La remodelación aristotélica del esencialismo elaborado por el creador de la Academia incidió, a largo plazo, sobre el sistema hegeliano y, a través de éste, en el marxismo. El filósofo estagirita le adicionó un tratamiento sistemático, junto a un denodado interés por las cuestiones referidas al abordaje empírico, de la misma temática surgida del ideario de Platón. A pesar de su marcada animadversión hacia la democracia, Aristóteles “la acepta como inevitable y se halla dispuesto a transigir con el enemigo” [17]. Su proclividad a intentar resolver los asuntos de toda índole, a través de la enunciación de propuestas <equilibradas>, que asegurarían el reinado de la justicia universal, le hace perder de vista al estudio de los temas esenciales. Esa tendencia fue sistematizada a través de su doctrina del justo medio, una fuente insoslayable con relación a su revisión crítica, aunque frecuentemente “forzada y hasta fatua”, de la construcción ideal platónica. Respecto de la esclavitud siguió, con algunos leves intentos por relativizarla, la creencia de impronta naturalista, sostenida por su predecesor, consignándose en “La Política” el siguiente aserto:

La autoridad y la obediencia no son sólo cosas necesarias, sino que son eminentemente útiles. Algunos seres, desde el momento en que nacen, están destinados, unos a obedecer, otros a mandar... Ésta es una condición que la naturaleza impone a todos los seres animados... [18]  

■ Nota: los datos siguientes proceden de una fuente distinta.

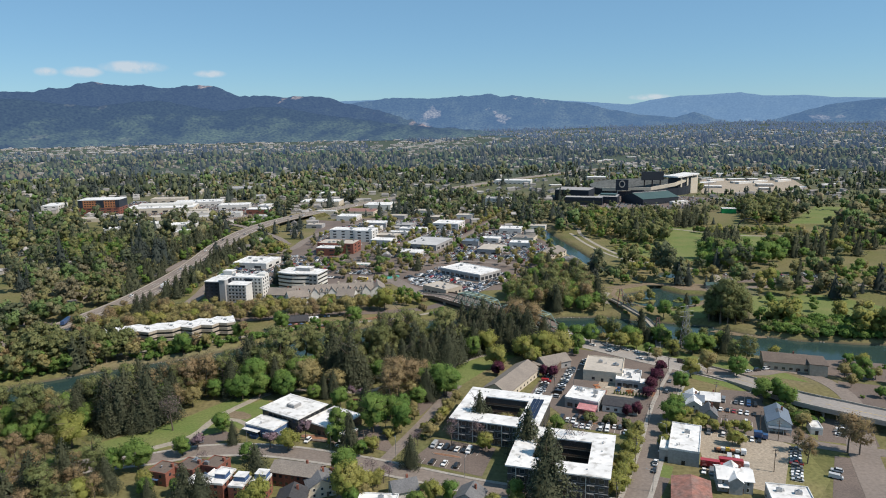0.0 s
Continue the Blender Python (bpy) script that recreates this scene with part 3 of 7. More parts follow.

A la muerte de Platón, Aristóteles (384-322 a.C.) llevaba estudiando cerca de dos décadas en la Academia ateniense y se erigió, a la postre, en el alumno más reconocido de ella. No obstante, aunque siguió las enseñanzas de dicho instituto, el pensamiento aristotélico no puede considerarse seguidor lineal de la escuela platónica -evaluada en sentido estricto-, pese a dedicarse, como vimos, al tratamiento de la misma problemática de fondo, en tanto herencia intelectual académica. El aristotelismo se preocupó, especialmente, por la cuestión de los medios racionales de acceso al análisis de la realidad, a fin de conocer el modo de vida correcto.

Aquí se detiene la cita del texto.